Elvin’s Workshop

April 05 Tuesday — Puerto Escondido

Here we sit quietly floating in the Ellipse. Skunked… meaning the engine is so apart that limping away is not an option. Yesterday we replaced the broken motor mount. However we found three sheared bolts that bolt a support bracket for the alternator, and the threads are embedded in the engine block. So we need a special tool called an E-Z Out (sp?), and we are trying to contact the only person within 100 miles (or 1000?) who has one. This is our second day of waiting for him to show up. Hope is a good breakfast, but a bad dinner, so we’ll see what the fates deal us today.

Where is that bolt?




I showed up at Elvin’s “workshop” this morning to be first in line to get his help. It’s not just his workshop; it is his man cave and sanctuary. In here nothing is organized, but he knows where everything is. He once left town for two weeks and his wife cleaned up the shop. When he returned he couldn’t find anything for a month, and he made her promise she will never do that again.

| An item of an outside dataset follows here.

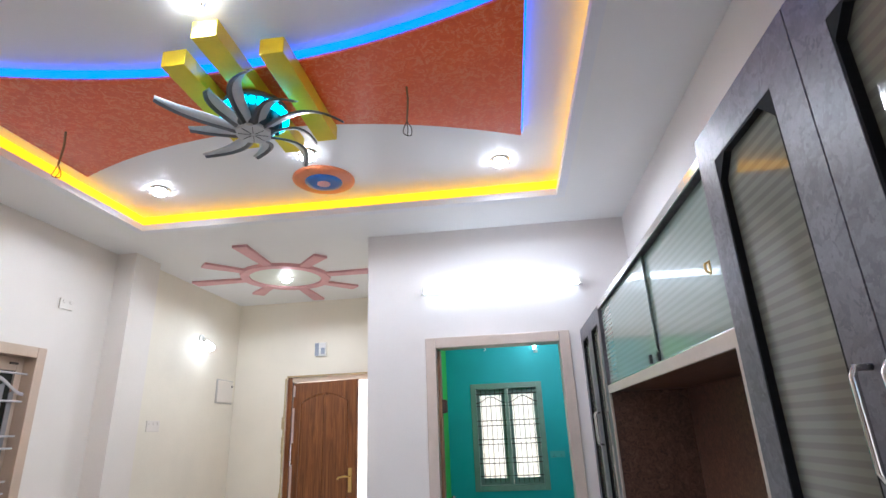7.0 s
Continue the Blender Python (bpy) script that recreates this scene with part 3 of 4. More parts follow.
def grill_window(name, along, m, W, H, frame_mat, frame_w, label, glass, latches, iron):
    """A two-light window: local x across, y out of the room, z up from the sill, with an iron grill and casements."""
    root = tagged(new(name), label, kind="structure")
    root.matrix_world = m
    f = frame_w
    mid = 0.05
    cas = part("window_frame", one_box(0, f, -0.012, 0.12, 0, H, bevel=0.005), frame_mat, root)
    part("window_frame", one_box(W - f, W, -0.012, 0.12, 0, H, bevel=0.005), frame_mat, root)
    part("window_frame", one_box(f + 0.001, W - f - 0.001, -0.012, 0.12, H - f, H, bevel=0.005), frame_mat, root)
    part("window_sill", one_box(f + 0.001, W - f - 0.001, -0.012, 0.12, 0, f, bevel=0.005), frame_mat, root)
    part("mullion", one_box(W / 2 - mid / 2, W / 2 + mid / 2, -0.008, 0.12, f + 0.001, H - f - 0.001, bevel=0.004), frame_mat, root)
    for a, b in ((f, W / 2 - mid / 2), (W / 2 + mid / 2, W - f)):
        z0, z1, w = f, H - f, b - a
        top = z0 + (z1 - z0) / 1.36 * 1.19
        # casement behind the grill
        c, rw = (0.052, 0.086) if glass is M_PANE else (0.05, 0.085)
        sash = part("casement", one_box(a + 0.002, a + c, 0.075, 0.11, z0 + 0.002, z1 - 0.002, bevel=0.003), frame_mat, root)
        part("stile", one_box(b - c, b - 0.002, 0.075, 0.11, z0 + 0.002, z1 - 0.002, bevel=0.003), frame_mat, sash)
        part("rail", one_box(a + c, b - c, 0.075, 0.11, z0 + 0.002, z0 + rw, bevel=0.003), frame_mat, sash)
        part("rail", one_box(a + c, b - c, 0.075, 0.11, z1 - rw, z1 - 0.002, bevel=0.003), frame_mat, sash)
        g = part("pane", one_box(a + c, b - c, 0.090, 0.094, z0 + rw, z1 - rw), glass, sash)
        if glass is M_PANE:
            g.visible_shadow = False
        if latches:
            for u, s in ((a + 0.03, 1), (b - 0.13, 1)):
                part("latch", one_box(u, u + 0.09, 0.060, 0.074, z0 + 0.038, z0 + 0.052, bevel=0.003), M_LATCH, sash, "tarnished stay latch")
                part("latch", one_box(u + 0.02, u + 0.08, 0.064, 0.074, z1 - 0.046, z1 - 0.032, bevel=0.003), M_LATCH, sash)
        # iron grill
        n = 6
        for i in range(1, n):
            u = a + w * i / n
            hh = z1 + 0.01 if iron is M_IRON else top - 0.05 + 0.085 * (0.5 - 0.5 * math.cos(2 * math.pi * i / n))
            hw = 0.017 if iron is M_BARS else 0.004
            bm = box(bmesh.new(), u - hw, u + hw, 0.0465, 0.0505, z0 + (0.09 if iron is M_BARS else 0.03), hh - 0.030)
            for v in bm.verts:
                if v.co.z > z0 + 0.1 and v.co.x > u:
                    v.co.z += 0.022
            part("grill_bar", bm, M_BARGREY if iron is M_BARS else iron, root, "wide flat grey bar" if iron is M_BARS else "")
        k_ = (z1 - z0) / 1.36
        rows = [z0 + q * k_ + (0.028 if iron is M_IRON else 0) for q in (0.092, 0.267, 0.333, 0.53, 0.60, 0.794, 0.867, 1.08, 1.255)]
        for z in rows:
            part("grill_bar", tube([(a, 0.037, z), (b, 0.037, z)], 0.0065, 6), iron, root)
        arch = [(a + w * k / 12, 0.037, top - 0.055 + 0.085 * (0.5 - 0.5 * math.cos(2 * math.pi * k / 12))) for k in range(13)]
        if iron is M_BARS:
            bm = tube(smooth_line(arch, 2), 0.010, 8)
            for v in bm.verts:
                v.co.y = 0.037 + (v.co.y - 0.037) * 0.4
                v.co.z += (v.co.z - top) * 0.15
            part("grill_arch", bm, M_ARCH, root, "grey-white flat iron arch")
        else:
            part("grill_arch", tube(smooth_line([(x, y, z + 0.02) for x, y, z in arch], 2), 0.007, 6), iron, root, "dark iron arch")

    return root


grill_window("window_1", "y", Matrix.Translation((LEFT, WIN[0], WIN[2])) @ pose(0, 0, 0, 0, 0, 90), WIN[1] - WIN[0], WIN[3] - WIN[2], M_WINCASE, 0.07,
             "tan framed two-light window with white iron grill and dark glass", M_DARKGLASS, True, M_BARS)
grill_window("window_2", "x", pose(BWIN[0], BED, BWIN[2]), BWIN[1] - BWIN[0], BWIN[3] - BWIN[2], M_GREENCASE, 0.075,
             "two-light bedroom window with dark grill, daylight behind", M_PANE, False, M_IRON)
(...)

I have learned that casual talk and kibitzing for an hour while he smokes his pipe and tells me a few more sailing/travel/life stories is a mandatory part of engaging him in business.   Mostly I listen with a mix of impatience and amusement. I can’t quite stay fully present in the moment because I’m focused on getting RD’s engine fixed.

I’m trapped in a communal paradise. The majority of cruisers here have nothing to do and want nothing to do day after day.   They are beyond their years of work achievements and seem content to let the day unfold without their input.   Once in awhile they organize  just enough to get essential logistics and provisioning accomplished… if not today then tomorrow.

I notice how out of rhythm I am here in Elvin’s workshop — schooled as I am in the American culture.   My satisfaction is sourced by the love of to do something… achieve something… make my mark on the wall and move along to the next project. Both my joy and ego-assurance that I exist are connected to accomplishing something (large or small — global or local — public or private). But I’m learning there are other ways to be in the world, and the American way is not gospel. In fact it is a cultural delusion.

Elvin is as much interested in accomplishment as are the mountains that surround us. His satisfaction is sourced from telling and retelling a captive audience stories from his past. I struggle to be fully present and respectfully listen to this old man recant his best stories. He repeats that he has a million of them, and indeed his supply seems endless.   But it is not 5 o’clock at the bar, where I’d gladly listen to his stories, and tell a few of my own, if he would let me in.

It’s about 9 am, so I struggle internally with my awareness that Elvin is worth knowing and I shall never pass this way again, and with my genuine interest in being witness to his travels. I know that my focus on the day-forward is contaminating my being fully present here with him. But my goal to fix RD’s engine is also on my mind, and my agenda to make something happen today must remain unspoken for a while longer if I am to get any help.

End of day note: no progress and no action today. We wait another day for the mystery guy with the special tool to show up. Maybe manana. Elvin has assured me tomorrow we will have a fix.






One thought on “Elvin’s Workshop

  1. Ahhhh, for the patience to SLOW DOWN. Those of us schooled in the ‘American Way’ (or the ToDo list of things to accomplish today) have trouble with the slower pace. I applaud your efforts to both recognize this and acknowledge to value of Elvins stories! I hope the tool arrives tomorrow. Smile.